The basics of the gameplay, when the game isn't glitching, are good. And so far, none of the glitches I've experienced hamper one's ability to actually play the game. However, due to the sheer number of glitches present, I just can't score the game well, here. A 1 out of 10.

Graphics: 8/10
The graphics are reasonable. I'd put them just about on par with the PC version of the original game in the franchise, which, for a Nintendo DS game, is decent. They COULD have been better, but they don't need to be. Everything was perfectly clear, and easy to read. I'll give the graphics an 8 out of 10.

Audio: 5/10
I'd really like to describe the music, in The Sims 3… but I can't. Unfortunately, this is because the music is rather plain and forgettable. On the plus side, it didn't stand out as being excessively bad, either. It seems to be more for a bit of background noise so that the sound of the various Sims speaking doesn't drive you nuts.

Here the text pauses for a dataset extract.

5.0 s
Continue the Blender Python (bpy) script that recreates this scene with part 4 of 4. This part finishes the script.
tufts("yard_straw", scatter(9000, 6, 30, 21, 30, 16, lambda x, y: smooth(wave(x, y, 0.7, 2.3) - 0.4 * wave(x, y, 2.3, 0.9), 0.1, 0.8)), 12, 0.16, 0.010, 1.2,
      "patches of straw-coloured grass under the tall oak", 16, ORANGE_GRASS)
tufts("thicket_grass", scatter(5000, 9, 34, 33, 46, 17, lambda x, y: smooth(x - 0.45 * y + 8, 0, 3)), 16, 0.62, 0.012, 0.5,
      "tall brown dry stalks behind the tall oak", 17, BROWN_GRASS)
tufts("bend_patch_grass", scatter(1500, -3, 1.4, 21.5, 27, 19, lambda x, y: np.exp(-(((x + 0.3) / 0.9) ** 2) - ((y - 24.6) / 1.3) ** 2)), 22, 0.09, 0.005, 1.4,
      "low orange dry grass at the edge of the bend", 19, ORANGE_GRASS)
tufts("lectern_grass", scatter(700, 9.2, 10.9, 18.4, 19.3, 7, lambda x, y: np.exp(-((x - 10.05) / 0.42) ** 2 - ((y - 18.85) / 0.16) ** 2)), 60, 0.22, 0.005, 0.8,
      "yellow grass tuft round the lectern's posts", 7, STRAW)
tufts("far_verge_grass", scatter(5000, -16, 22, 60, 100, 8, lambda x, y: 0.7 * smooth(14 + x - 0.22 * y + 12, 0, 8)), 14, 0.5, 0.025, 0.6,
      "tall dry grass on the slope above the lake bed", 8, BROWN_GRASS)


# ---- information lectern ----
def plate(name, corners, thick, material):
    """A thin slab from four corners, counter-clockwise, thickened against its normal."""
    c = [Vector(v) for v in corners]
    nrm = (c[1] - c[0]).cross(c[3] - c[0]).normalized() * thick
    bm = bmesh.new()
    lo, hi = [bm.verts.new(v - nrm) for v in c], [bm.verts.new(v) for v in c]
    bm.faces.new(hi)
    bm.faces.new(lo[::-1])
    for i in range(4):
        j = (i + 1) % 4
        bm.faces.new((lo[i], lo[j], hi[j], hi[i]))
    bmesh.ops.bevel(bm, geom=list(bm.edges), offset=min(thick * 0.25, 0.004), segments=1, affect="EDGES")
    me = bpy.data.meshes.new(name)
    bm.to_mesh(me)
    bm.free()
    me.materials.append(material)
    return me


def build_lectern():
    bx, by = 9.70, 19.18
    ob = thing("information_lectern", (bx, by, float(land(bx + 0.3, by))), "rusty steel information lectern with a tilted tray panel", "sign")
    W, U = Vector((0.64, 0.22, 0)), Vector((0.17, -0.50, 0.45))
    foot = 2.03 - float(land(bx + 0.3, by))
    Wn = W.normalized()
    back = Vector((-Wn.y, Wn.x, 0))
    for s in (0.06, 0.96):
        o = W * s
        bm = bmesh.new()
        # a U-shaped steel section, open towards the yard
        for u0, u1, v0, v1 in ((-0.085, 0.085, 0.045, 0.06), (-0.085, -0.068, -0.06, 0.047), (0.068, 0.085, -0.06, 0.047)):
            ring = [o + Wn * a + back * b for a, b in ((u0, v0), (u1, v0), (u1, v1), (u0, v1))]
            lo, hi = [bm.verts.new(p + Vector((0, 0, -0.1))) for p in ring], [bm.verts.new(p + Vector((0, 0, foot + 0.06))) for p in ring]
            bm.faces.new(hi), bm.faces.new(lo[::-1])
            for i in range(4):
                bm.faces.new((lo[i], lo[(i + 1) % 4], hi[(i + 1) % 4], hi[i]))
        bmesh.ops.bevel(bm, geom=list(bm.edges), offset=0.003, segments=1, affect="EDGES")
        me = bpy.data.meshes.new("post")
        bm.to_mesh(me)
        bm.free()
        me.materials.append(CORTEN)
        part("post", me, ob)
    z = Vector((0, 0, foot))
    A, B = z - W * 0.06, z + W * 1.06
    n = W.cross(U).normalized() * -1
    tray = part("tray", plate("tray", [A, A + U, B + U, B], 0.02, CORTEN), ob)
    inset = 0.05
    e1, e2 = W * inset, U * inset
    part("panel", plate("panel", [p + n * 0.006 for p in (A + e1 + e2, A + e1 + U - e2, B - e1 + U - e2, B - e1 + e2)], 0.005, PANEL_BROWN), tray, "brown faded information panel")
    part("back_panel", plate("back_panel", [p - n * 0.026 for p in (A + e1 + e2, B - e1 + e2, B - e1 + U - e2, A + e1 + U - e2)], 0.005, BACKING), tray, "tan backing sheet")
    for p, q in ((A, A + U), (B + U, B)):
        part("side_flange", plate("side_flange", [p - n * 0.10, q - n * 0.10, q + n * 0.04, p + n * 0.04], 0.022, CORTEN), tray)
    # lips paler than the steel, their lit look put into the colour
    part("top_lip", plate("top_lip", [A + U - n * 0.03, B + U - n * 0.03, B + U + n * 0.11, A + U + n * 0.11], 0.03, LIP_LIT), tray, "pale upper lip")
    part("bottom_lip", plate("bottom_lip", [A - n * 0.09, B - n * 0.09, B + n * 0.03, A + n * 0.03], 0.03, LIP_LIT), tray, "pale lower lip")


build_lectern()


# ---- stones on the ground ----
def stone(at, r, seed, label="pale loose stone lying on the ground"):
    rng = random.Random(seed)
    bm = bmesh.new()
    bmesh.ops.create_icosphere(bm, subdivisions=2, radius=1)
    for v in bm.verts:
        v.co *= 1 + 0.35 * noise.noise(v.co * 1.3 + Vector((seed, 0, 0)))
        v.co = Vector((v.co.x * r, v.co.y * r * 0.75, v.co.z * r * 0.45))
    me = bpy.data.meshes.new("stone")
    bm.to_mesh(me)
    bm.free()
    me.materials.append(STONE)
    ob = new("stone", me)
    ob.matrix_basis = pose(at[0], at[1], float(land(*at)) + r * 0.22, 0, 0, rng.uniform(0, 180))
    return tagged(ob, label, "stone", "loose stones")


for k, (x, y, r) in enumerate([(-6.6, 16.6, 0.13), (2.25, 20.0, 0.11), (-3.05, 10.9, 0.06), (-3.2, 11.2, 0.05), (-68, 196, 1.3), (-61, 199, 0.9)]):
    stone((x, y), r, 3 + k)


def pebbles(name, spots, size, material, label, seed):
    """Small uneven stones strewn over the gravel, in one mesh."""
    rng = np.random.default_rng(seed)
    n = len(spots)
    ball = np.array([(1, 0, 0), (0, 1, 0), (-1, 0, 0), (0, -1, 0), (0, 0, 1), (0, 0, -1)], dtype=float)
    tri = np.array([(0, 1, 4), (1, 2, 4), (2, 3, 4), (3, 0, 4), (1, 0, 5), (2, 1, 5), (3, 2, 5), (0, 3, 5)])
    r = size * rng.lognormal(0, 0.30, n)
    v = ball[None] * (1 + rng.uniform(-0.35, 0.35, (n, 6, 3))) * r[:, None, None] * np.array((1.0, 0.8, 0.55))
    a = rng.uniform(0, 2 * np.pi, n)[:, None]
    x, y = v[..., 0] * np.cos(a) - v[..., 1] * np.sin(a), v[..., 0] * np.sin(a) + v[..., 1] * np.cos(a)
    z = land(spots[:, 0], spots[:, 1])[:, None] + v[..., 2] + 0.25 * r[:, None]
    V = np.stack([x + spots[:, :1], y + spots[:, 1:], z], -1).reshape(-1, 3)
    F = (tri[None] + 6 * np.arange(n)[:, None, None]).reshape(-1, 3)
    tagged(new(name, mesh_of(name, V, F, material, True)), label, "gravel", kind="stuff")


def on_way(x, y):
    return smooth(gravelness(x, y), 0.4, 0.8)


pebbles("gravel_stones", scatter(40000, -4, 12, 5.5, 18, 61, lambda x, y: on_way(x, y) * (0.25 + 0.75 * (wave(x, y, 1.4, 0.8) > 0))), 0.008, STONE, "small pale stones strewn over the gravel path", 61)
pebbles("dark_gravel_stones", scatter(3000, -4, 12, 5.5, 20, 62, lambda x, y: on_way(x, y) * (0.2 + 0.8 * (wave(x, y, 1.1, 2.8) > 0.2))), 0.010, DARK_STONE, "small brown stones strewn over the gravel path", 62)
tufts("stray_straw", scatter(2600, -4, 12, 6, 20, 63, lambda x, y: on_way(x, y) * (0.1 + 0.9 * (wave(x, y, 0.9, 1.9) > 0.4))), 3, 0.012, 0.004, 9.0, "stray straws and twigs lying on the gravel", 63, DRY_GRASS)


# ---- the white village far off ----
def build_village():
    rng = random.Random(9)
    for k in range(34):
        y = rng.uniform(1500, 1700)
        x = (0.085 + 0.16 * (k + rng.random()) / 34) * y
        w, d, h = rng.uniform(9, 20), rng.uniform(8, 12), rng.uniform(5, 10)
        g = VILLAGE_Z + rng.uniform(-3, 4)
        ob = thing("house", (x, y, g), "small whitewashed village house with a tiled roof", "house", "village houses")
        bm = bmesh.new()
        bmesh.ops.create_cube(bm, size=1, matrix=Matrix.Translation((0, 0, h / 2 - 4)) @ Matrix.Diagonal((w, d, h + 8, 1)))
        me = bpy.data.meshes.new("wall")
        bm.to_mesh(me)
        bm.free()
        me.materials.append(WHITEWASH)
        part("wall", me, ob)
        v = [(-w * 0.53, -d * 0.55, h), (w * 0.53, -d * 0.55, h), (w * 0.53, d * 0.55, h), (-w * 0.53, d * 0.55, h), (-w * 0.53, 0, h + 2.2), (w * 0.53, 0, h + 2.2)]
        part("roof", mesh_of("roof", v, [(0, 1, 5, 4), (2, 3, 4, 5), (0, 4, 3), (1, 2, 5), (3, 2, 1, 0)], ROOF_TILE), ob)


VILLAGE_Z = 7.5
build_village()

Which it will. That weird pseudo-language the programmers made, making it sound, if you aren't really paying attention, like the Sims may be speaking actual words, has the capacity to drive a person insane. You find yourself focusing in on it, trying to figure out if they're saying real words or not. It has an "uncanny valley" effect, where you know it's NOT real, but it sounds close enough that it unnerves you.

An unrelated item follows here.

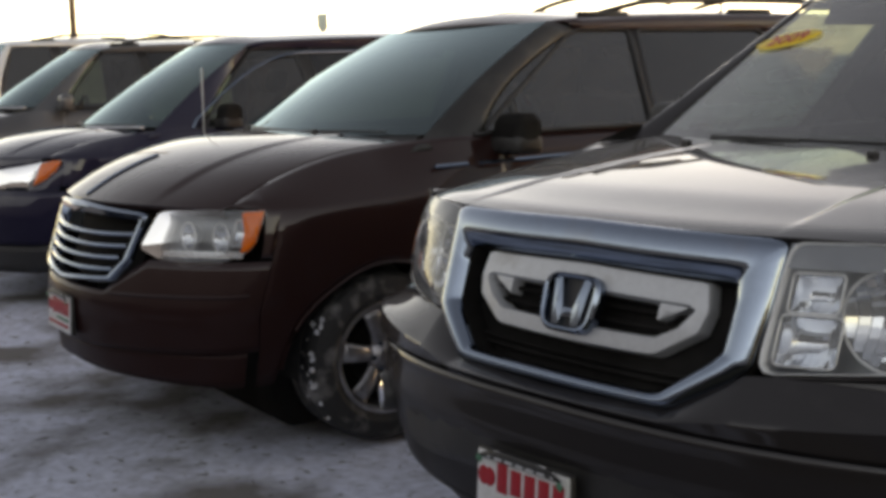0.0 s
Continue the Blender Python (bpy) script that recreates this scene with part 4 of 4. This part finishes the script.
def build_van():
    car = Car("blackberry_minivan", "red-black minivan with chrome bar grille and snowy tyre", pose(-2.991, 0.024, 0, 0, 0, -4.9), "van", **VAN)
    car.build_shell()
    car.build_flanks()
    car.build_hood("dark hood that reflects the sky")
    car.build_glasshouse()
    car.build_cabin()
    car.build_wheels(snow=True)
    bs = car.d["bump_s"] - 0.006

    def top(s):
        k = abs(s)
        return 0.60 if k < 0.36 else 0.60 + (k - 0.36) / 0.2 * 0.13 if k < 0.56 else 0.73
    bumper = car.panel("front_bumper", -bs, bs, lambda s: 0.36 + 0.03 * abs(s), top, 71, 12, None, 0.0, None, "dark bumper with a dull lower half", extra=(-0.56, -0.36, 0.36, 0.56))
    car.panel("valance", -1.0, 1.0, lambda s: 0.275 - 0.03 * abs(s), lambda s: 0.36 + 0.03 * abs(s), 41, 5, "van", -0.012, bumper)
    part("bumper_line", tube([car.body(s, 0.585 + 0.02 * abs(s), 0.004) for s in span(0.40, 0.98, 16)], 0.008, 6), "van", bumper)
    car.plate(0.47)
    # grille: chrome frame, five chrome bars, winged plain badge
    outer = [(-0.52, 0.898), (0.0, 0.925), (0.52, 0.898), (0.475, 0.72), (0.40, 0.635), (0.0, 0.605), (-0.40, 0.635), (-0.475, 0.72)]
    inner = [(-0.485, 0.868), (0.0, 0.875), (0.485, 0.868), (0.445, 0.72), (0.375, 0.655), (0.0, 0.628), (-0.375, 0.655), (-0.445, 0.72)]
    oo, ii = smooth_loop(outer, 0.09), smooth_loop(inner, 0.08)
    grille = part("grille_frame", car.ring(oo, ii, [(0, -0.01), (0, 0.012), (0.3, 0.022), (0.8, 0.018), (1, 0.004), (1.02, -0.03)]), "chrome", car.root, "chrome frame round a barred grille")
    part("grille_back", car.fill(ii, (0, 0.75), -0.085, 4), "shell", grille)
    for i in range(4):
        z = 0.682 + 0.046 * i
        w = 0.385 + 0.028 * i
        part("grille_bar", tube([car.body(s, z - 0.012 * (1 - (s / w) ** 2), 0.002) for s in span(-w, w, 21)], 0.0115, 8, flat=0.8), "chrome", grille)
    wing = smooth_loop([(-0.16, 0.905), (0.0, 0.918), (0.16, 0.905), (0.05, 0.884), (0.0, 0.872), (-0.05, 0.884)], 0.15)
    part("badge", car.ring(wing, [(0, 0.896)] * len(wing), [(0, 0.012), (0.1, 0.03), (0.95, 0.036)]), "chrome", grille, "plain winged chrome badge")
    part("hood_strip", tube([(0, y, car.hood(0, y) + 0.006) for y in span(car.nose(0, 0.915) + 0.012, 0.50, 14)], 0.022, 8, flat=0.35), "chrome", grille)
    outline = [(0.560, 0.908), (0.74, 0.921), (0.93, 0.923), (0.976, 0.921), (0.958, 0.810), (0.930, 0.768), (0.80, 0.712), (0.70, 0.712), (0.60, 0.735), (0.505, 0.770)]
    for sign, lens in car.lamp(outline, (0.76, 0.82), False, 0.10):
        car.bowl(0.685, 0.825, 0.052, lens, sign, 0.045)
        car.bowl(0.80, 0.818, 0.056, lens, sign, 0.045)
        car.pocket(0.845, 0.895, 0.79, 0.885, lens, sign, 0.03)
        part("lamp_floor", car.panel_verts(0.60, 0.90, lambda s: 0.745, lambda s: 0.77, -0.02, sign), "reflector", lens)
        a = rounded([(0.895, 0.765), (0.893, 0.840), (0.868, 0.912), (0.970, 0.916), (0.950, 0.800), (0.925, 0.770)], 0.10, 3)
        part("side_marker", car.fill(a, (0.928, 0.838), 0.006, 3, 0.004, sign), "orange", lens, "amber turn signal")
        # bright strips along the doors' top edge
        for y0, y1 in ((1.29, 1.45), (1.51, 2.40)):
            part("chrome_strip", tube([car.body(sign * car.s_of(y), 1.035 + 0.012 * (y - 1.3), 0.006) for y in span(y0, y1, 10)], 0.009, 6), "chrome", car.root)
    # roof rack: cross bars and aerial
    for y in (2.95, 4.1):
        pts = [car.roof_at(u, y) + Vector((0, 0, 0.088 - 0.055 * u * u)) for u in span(-0.84, 0.84, 13)]
        part("rack_bar", tube(pts, 0.021, 8, flat=0.7), "black", car.root, "curved black roof rack bar")
    part("fender_aerial", tube([(-0.86, 1.08, 0.97), (-0.86, 1.075, 1.02), (-0.862, 1.08, 1.46)], 0.003, 6), "satin", car.root, "thin light aerial mast on the fender")
    belt = [Vector((0.66, 1.915, 1.352)), Vector((0.66, 1.955, 1.305)), Vector((0.66, 1.997, 1.252))]
    part("seat_belt", tube(belt, 0.014, 6, flat=0.3), "strap", car.root, "faded red seat belt strap")
    q = car.roof_at(0.5, 3.55)
    part("aerial", tube([q, q + Vector((0, 0.0, 0.17))], 0.008, 6), "black", car.root)
    return car


van = build_van()


# ---- the cars further along the row ----
def build_row():
    # pan again dropped too low, only to block sunlight beneath the car
    navy = {**VAN, "hub": (0.92, 0.309), "wb": 2.75, "tyre": 0.357, "arch": 0.40, "length": 4.62, "zf": 0.93, "zr": 1.075, "yr": (1.10, 1.22), "wbase": (0.88, 1.20, 1.095), "wbow": (0.26, 0.12), "wtop": (0.68, 1.95, 1.645), "zt": 1.715, "belt": 1.07, "wz": 1.61, "arc": 0.03,
            "rail": None, "lamp_top": ((0.80, 0.924), (0.962, 0.92), (0.985, 0.86), (0.993, 0.78)), "low": 0.08, "pan": -0.02, "jets": (), "door": (1.52, 2.5, 3.45), "panes": [(1.50, 1.98, 2.30, 2.42, "row_pane"), (2.50, 2.40, 3.0, 3.2, "dark_pane"), (3.35, 3.15, 3.9, 4.1, "dark_pane")], "gx": 0.92}
    car = Car("navy_crossover", "navy blue crossover with amber turn signals in the row", pose(-6.76, 0.79, 0, 0, 0, -8.6), "navy", **navy)
    plain_car(car)
    d = car.d
    # bright arch over the side windows
    for sign in (-1, 1):
        pts = [Vector((sign * (car.flank_x(y, z) + 0.006), y, z)) for y, z in [(1.43, 1.075)] + [(1.40 + 1.0 * t, 1.08 + 0.50 * math.sin(math.pi / 2 * t)) for t in span(0.06, 1, 14)] + [(3.4, 1.585)]]
        part("window_trim", tube(pts, 0.011, 6), "chrome", car.root, "thin chrome trim round the side windows")
    grey = {**navy, "lamp_top": ((0.80, 0.974), (0.962, 0.97), (0.985, 0.91), (0.993, 0.83)), "zf": 0.98, "zr": 1.13, "rail": (2.2, 4.0, 0.55), "wbase": (0.86, 1.26, 1.18), "wtop": (0.68, 1.97, 1.72), "zt": 1.79, "belt": 1.16, "wz": 1.69, "shoulder": 0.95, "mirror": (1.03, 1.5, 1.21)}
    plain_car(Car("grey_crossover", "dull grey crossover with a steep windshield in the row", pose(-10.61, 1.33, 0, 0, 0, -8.6), "grey", **grey))
    boxy = {**navy, "lamp_top": ((0.80, 1.014), (0.962, 1.01), (0.985, 0.95), (0.993, 0.87)), "zf": 1.02, "zr": 1.12, "hp": 1.3, "wbase": (0.78, 1.42, 1.17), "wtop": (0.72, 1.86, 1.88), "wbow": (0.05, 0.04), "zt": 1.95, "belt": 1.20, "wz": 1.85, "gt": 0.22, "shoulder": 0.98, "mirror": (1.04, 1.62, 1.24),
            "door": (1.74, 2.45, 3.35), "panes": [(1.72, 1.92, 2.36, 2.42, "dark_pane"), (2.52, 2.48, 3.2, 3.3, "dark_pane"), (3.42, 3.40, 4.2, 4.25, "dark_pane")], "rail": (2.3, 4.1, 0.6), "hub": (0.9, 0.309), "yr": (1.28, 1.36)}
    plain_car(Car("white_boxy_suv", "white upright SUV with a dark roof rack in the row", pose(-14.06, 1.70, 0, 0, 0, -8.0), "white", **boxy))
    # the light car on the other side of the charcoal SUV, which its doors mirror
    side = {**navy, "lamp_top": ((0.80, 0.944), (0.962, 0.94), (0.985, 0.88), (0.993, 0.8)), "zf": 0.90, "zr": 1.00, "length": 3.95, "wb": 2.5, "wbase": (0.88, 1.20, 1.02), "wtop": (0.66, 1.95, 1.37), "zt": 1.43, "belt": 0.98, "wz": 1.34, "mirror": (1.00, 1.5, 1.05)}
    plain_car(Car("sand_sedan", "sand-coloured car, sunlit, mirrored in the charcoal doors", pose(2.72, 0.65, 0, 0, 0, 0), "tan", **side))
    # a dark car out of view, added to darken what the charcoal doors mirror
    plain_car(Car("added_dark_car", "unseen black car added behind the sand-coloured one to darken the charcoal doors' reflections", pose(2.45, 4.75, 0, 0, 0, 0), "shell", **{**navy, "metal": "shell"}))


def plain_car(car):
    car.build_shell()
    car.build_flanks()
    car.build_hood()
    car.build_glasshouse()
    car.build_cabin()
    car.build_wheels()
    d = car.d
    z1 = d["zf"] - 0.012
    bs = d["bump_s"] - 0.006
    top = lambda s: z1 - 0.25 if abs(s) < 0.44 else z1 - 0.205
    bumper = car.panel("front_bumper", -bs, bs, lambda s: 0.34 + 0.03 * abs(s), top, 61, 10, extra=(-0.441, -0.439, 0.439, 0.441))
    car.panel("valance", -1.0, 1.0, lambda s: 0.15 + 0.03 * abs(s), lambda s: 0.34 + 0.03 * abs(s), 31, 4, "black", -0.015, bumper)
    o, i = smooth_loop([(-0.44, z1), (0, z1 + 0.005), (0.44, z1), (0.42, z1 - 0.24), (0, z1 - 0.25), (-0.42, z1 - 0.24)]), smooth_loop([(-0.41, z1 - 0.03), (0, z1 - 0.025), (0.41, z1 - 0.03), (0.39, z1 - 0.215), (0, z1 - 0.22), (-0.39, z1 - 0.215)])
    g = part("grille_frame", car.ring(o, i, [(0, 0), (0.2, 0.014), (0.8, 0.012), (1, -0.02)]), "chrome", car.root)
    part("grille_back", car.fill(i, (0, z1 - 0.12), -0.03, 3), "black", g)
    for k in range(3):
        part("grille_bar", tube([car.body(s, z1 - 0.07 - 0.05 * k, -0.005) for s in span(-0.40, 0.40, 13)], 0.008, 6), "chrome", g)
    # lamps that sweep up and back to a point, with body colour above and below
    brow = lambda s: float(np.interp(abs(s), (0.44, 0.70, 0.86, 0.98), (z1 - 0.085, z1 - 0.045, z1 - 0.010, z1 - 0.004)))
    chin = lambda s: float(np.interp(abs(s), (0.44, 0.78, 0.86, 0.94, 0.985), (z1 - 0.196, z1 - 0.192, z1 - 0.135, z1 - 0.055, z1 - 0.012)))
    outline = [(s, brow(s)) for s in (0.47, 0.60, 0.70, 0.80, 0.88, 0.972)] + [(s, chin(s)) for s in (0.94, 0.86, 0.78, 0.62, 0.48)]
    for sign in (-1, 1):
        car.panel("lamp_brow", sign * 0.445, sign * 0.803, lambda s: brow(s) + 0.003, lambda s: z1 + 0.012, 14, 4)
        car.panel("lamp_skirt", sign * 0.76, sign * 0.986, lambda s: z1 - 0.206, lambda s: chin(s) - 0.003, 14, 5)
    for sign, lens in car.lamp(outline, (0.72, z1 - 0.12), False, 0.10):
        car.bowl(0.585, z1 - 0.135, 0.050, lens, sign, 0.045)
        car.bowl(0.715, z1 - 0.120, 0.058, lens, sign, 0.045)
        a = rounded([(0.790, z1 - 0.172), (0.805, z1 - 0.032), (0.88, z1 - 0.012), (0.962, z1 - 0.010), (0.93, z1 - 0.066), (0.86, z1 - 0.128)], 0.10, 3)
        part("side_marker", car.fill(a, (0.85, z1 - 0.07), 0.006, 3, 0.004, sign), "orange", lens, "amber turn signal")
    car.plate(0.50, False)
    if car.colour in ("navy", "grey"):
        # frost left along the foot of the windshield
        part("frost_strip", tube([car.shield(u, 0.0) + Vector((0, -0.045 - 0.01 * math.sin(9 * u), 0.0)) for u in span(0.25, 0.93, 14)], 0.030, 8, flat=0.3), "snow", car.root, "thin frost at the foot of the windshield")


build_row()


# ---- far things ----
def build_pole():
    p = thing("utility_pole", "brown wooden utility pole behind the row of cars", "pole", pose(-33.28, 12.47, GROUND))
    part("shaft", lathe([(0.0, 0.0), (0.11, 0.0), (0.10, 4.0), (0.085, 9.0), (0.0, 9.0)], 12, pose(0, 0, 0, 0, -90, 0)), "wood", p)
    part("cross_arm", box(0, 0, 8.4, 1.8, 0.10, 0.12, 0.02), "wood", p)


def build_tower():
    """A water tower far off on the plain."""
    far = 1300.0
    az = radians(56.88)
    p = thing("water_tower", "pale blue-grey water tower on one leg, far off", "water tower", pose(-far * math.sin(az), far * math.cos(az), 0))
    tank = [(0.0, 66), (4.6, 65.7), (6.0, 64.6), (6.2, 62), (6.1, 54), (4.6, 49), (1.8, 46)]
    part("tank", lathe(tank, 24, pose(0, 0, 0, 0, -90, 0)), "tank", p)
    part("leg", lathe([(1.8, 46), (1.5, 42), (1.3, 10), (2.2, 0)], 16, pose(0, 0, 0, 0, -90, 0)), "tank", p)


build_pole()
build_tower()
build_clods()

I have to score the audio rather low. I'll give it a 5 out of 10. And the only reason it's getting that high a score is because I at least appreciate what the developers and programmers were trying to do with the Sims' language, whether I like the end result or not. It's just too bad about the music, though.

Overall Score: 4.75
The Sims 3 for the Nintendo DS is very vanilla to begin with. The format itself is limited, so expansions are not possible, as they are on a PC. As a result, the novelty of playing wears off fairly quickly. Add to that all of the glitches I mentioned earlier, and you quickly end up with a game that seems, I hate to say, like a bit of a waste of money. If you're interested in playing The Sims 3, I'd avoid the DS version, personally.